Later mechanics include a crafting bench that lets you disassemble junk into pure components, and a shop run by a creepy vendor called The Archivist who trades info for caps. Memory fragments are hidden behind puzzles like matching symbols or clicking sequences in order, and they reveal diary entries from Colonel Yankovsky. These aren't mandatory but give context to why the complex exists. The game never explains everything up front--you figure out that certain enemies drop specific materials on specific cycles, like Synth Oil only from golden drones in the Server Farm on your third death or later. It's messy but rewarding when you optimize a run to kill the final boss.

Tips & Tricks

Early on, hoarding crafting materials feels smart but it's actually a trap. The workbench upgrades that boost resource drops are way more valuable than saving up for that one cool weapon you can't use yet. I wasted hours grinding for a rifle only to realize the basic upgraded pistol was better until much later. The contaminated sectors are dangerous but they have the best memory fragments -- bring extra medkits and don't be afraid to die a few times mapping out the patrol routes.
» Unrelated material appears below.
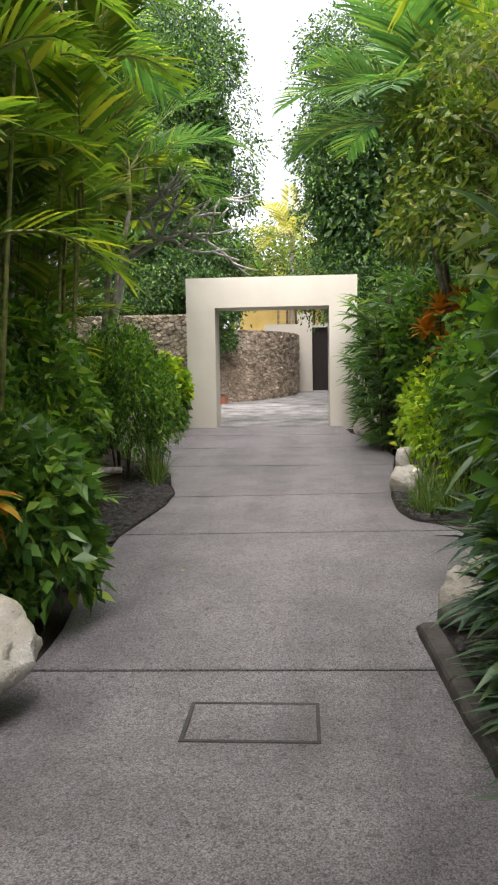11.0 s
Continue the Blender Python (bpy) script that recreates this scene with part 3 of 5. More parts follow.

Your humanity level isn't just a story gimmick; it affects which NPCs will trade with you and at what prices. Being too cold-blooded locks you out of some shop discounts, which hurts your midgame economy. Clicking furiously on enemies works but there's a rhythm to dodging their attack animations -- watch for the flash before they strike, then click to move instead of attack. That saved my run against the first boss, who I kept dying to because I was just standing still. Save your caps for the archive keycards, not random ammo packs. The archives give permanent stat boosts that stack across death cycles, which is the only real progression that carries over. And seriously, don't ignore the food meter -- it's easy to let it drop while you're focused on combat, and then you're suddenly dead from starvation mid-fight. That happened to me three times.